▸ **Given data**

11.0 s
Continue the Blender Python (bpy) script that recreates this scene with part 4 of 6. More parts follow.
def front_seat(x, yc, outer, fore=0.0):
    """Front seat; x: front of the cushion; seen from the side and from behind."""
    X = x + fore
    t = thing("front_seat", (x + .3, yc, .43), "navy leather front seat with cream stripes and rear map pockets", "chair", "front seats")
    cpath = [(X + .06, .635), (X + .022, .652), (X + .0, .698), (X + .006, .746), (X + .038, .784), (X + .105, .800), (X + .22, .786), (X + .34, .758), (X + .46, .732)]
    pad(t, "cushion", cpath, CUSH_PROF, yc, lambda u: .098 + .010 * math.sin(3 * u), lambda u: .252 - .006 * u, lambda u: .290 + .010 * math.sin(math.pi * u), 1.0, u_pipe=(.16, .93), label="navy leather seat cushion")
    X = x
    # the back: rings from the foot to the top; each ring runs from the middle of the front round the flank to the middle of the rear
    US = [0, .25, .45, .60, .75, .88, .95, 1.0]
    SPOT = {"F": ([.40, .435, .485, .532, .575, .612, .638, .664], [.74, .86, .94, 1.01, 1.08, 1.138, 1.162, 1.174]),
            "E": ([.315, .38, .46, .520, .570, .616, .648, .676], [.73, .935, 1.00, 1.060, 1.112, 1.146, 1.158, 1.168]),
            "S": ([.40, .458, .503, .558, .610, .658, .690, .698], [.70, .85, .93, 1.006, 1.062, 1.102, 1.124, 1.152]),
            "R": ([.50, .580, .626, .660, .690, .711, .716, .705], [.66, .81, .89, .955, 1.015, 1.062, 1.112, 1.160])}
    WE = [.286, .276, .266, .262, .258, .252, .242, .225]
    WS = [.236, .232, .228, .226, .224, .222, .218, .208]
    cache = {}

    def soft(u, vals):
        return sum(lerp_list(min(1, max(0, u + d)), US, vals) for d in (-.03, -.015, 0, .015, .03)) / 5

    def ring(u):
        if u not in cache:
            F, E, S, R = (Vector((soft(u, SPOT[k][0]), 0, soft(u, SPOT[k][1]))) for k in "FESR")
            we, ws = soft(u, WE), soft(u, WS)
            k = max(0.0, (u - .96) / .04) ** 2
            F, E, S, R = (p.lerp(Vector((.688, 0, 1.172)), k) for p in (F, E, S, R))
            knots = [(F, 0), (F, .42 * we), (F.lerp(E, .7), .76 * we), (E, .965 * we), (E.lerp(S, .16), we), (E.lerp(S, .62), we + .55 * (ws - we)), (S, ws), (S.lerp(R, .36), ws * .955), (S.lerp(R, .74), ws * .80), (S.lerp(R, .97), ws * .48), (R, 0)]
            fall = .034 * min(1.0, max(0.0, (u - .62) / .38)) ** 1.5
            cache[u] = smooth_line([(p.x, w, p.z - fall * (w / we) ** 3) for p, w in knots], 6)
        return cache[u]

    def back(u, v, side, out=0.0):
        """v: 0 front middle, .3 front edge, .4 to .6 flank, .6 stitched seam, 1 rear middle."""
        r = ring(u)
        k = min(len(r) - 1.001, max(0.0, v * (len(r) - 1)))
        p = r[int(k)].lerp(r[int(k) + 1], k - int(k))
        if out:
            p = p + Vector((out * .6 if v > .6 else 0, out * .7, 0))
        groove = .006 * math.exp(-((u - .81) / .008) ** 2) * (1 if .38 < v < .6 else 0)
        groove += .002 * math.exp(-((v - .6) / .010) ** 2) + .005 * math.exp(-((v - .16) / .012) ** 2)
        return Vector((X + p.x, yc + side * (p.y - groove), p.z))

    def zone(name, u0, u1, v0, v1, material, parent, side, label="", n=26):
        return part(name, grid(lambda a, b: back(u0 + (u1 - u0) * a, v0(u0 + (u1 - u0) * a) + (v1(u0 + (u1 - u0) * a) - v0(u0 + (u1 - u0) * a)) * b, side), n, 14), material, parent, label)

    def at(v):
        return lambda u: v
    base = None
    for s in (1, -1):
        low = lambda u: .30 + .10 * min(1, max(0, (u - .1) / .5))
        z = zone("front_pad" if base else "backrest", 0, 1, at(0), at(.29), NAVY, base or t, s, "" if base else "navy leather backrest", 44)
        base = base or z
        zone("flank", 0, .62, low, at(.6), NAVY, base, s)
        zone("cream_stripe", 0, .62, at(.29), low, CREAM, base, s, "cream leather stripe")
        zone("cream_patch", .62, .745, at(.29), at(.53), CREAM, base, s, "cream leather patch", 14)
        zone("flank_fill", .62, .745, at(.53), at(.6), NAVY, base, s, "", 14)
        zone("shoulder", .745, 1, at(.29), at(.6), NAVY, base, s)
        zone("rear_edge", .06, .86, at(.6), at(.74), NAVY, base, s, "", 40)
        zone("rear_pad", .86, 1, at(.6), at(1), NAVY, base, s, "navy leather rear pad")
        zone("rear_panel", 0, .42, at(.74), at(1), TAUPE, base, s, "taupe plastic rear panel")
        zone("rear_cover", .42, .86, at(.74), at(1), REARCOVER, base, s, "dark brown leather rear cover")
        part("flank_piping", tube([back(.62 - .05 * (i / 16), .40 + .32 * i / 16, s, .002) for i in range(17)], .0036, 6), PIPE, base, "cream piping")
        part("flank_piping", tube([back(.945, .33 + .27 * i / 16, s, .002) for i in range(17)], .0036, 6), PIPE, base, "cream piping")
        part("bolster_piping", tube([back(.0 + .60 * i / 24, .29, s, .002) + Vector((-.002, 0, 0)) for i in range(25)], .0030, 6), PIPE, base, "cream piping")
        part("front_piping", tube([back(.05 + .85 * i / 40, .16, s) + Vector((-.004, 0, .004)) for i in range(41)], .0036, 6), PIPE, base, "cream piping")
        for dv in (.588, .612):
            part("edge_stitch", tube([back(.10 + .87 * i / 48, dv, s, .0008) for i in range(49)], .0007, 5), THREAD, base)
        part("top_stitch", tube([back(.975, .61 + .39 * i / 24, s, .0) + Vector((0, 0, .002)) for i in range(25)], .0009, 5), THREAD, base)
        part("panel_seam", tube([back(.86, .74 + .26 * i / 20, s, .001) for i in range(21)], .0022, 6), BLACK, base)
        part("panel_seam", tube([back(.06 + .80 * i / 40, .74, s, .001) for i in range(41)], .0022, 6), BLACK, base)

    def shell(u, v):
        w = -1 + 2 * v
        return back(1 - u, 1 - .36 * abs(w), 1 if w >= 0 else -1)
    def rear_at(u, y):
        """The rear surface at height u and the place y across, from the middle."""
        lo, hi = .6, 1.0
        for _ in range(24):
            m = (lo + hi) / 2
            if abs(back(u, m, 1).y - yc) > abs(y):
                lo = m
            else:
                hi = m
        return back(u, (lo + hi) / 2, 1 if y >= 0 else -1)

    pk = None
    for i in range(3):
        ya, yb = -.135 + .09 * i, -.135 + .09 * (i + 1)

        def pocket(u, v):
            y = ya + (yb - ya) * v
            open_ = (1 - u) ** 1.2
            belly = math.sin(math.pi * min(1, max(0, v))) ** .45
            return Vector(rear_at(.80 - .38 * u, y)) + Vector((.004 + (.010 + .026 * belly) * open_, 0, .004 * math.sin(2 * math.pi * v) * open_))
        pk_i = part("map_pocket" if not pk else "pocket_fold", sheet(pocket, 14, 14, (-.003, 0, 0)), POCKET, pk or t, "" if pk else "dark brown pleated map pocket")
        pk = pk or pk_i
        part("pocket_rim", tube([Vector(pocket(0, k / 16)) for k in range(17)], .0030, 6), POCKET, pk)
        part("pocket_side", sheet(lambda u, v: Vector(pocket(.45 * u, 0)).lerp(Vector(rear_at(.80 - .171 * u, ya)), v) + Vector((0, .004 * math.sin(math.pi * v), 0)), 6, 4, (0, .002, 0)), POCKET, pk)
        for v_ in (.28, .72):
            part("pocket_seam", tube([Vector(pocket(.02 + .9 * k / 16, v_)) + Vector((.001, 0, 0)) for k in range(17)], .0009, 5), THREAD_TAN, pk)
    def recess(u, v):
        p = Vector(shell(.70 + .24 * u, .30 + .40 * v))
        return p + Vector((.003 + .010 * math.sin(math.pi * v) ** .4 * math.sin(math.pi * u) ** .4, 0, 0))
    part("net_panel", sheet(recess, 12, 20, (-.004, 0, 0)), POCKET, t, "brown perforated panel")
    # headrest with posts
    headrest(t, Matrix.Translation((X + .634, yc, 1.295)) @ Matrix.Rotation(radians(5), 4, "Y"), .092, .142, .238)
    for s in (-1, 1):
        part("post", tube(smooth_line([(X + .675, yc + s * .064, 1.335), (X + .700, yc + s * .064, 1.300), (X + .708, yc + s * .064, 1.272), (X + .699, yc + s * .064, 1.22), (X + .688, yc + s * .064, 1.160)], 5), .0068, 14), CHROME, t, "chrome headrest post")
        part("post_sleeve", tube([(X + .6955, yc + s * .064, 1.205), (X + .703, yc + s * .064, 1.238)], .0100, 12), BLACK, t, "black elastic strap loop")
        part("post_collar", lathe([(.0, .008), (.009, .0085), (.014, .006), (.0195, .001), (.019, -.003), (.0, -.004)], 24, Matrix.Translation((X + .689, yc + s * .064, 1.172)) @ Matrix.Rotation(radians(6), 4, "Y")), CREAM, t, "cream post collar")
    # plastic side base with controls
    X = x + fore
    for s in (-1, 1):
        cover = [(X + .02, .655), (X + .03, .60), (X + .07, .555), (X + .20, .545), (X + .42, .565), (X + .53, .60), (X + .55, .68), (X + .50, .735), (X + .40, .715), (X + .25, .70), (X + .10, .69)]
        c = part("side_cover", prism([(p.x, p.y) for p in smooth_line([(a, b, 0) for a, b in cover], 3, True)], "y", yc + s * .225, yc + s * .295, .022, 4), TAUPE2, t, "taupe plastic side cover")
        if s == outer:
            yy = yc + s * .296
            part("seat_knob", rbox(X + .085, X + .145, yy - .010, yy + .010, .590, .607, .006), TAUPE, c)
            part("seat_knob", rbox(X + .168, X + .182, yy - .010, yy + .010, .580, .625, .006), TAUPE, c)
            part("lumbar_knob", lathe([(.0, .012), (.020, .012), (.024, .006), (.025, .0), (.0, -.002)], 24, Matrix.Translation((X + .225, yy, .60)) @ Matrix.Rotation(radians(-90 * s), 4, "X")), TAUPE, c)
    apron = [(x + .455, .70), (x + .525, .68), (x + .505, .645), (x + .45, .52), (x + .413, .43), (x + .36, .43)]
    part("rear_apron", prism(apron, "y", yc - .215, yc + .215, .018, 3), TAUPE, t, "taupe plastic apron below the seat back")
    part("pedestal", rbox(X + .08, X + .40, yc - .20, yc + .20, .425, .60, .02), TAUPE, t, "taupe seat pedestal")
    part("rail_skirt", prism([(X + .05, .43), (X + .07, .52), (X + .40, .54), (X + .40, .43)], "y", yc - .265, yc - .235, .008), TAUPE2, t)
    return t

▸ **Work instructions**
Out of the material above, select every line that holds the string "with".

▸ **Written reply**
Continue the Blender Python (bpy) script that recreates this scene with part 4 of 6. More parts follow.
    t = thing("front_seat", (x + .3, yc, .43), "navy leather front seat with cream stripes and rear map pockets", "chair", "front seats")
    # headrest with posts
    # plastic side base with controls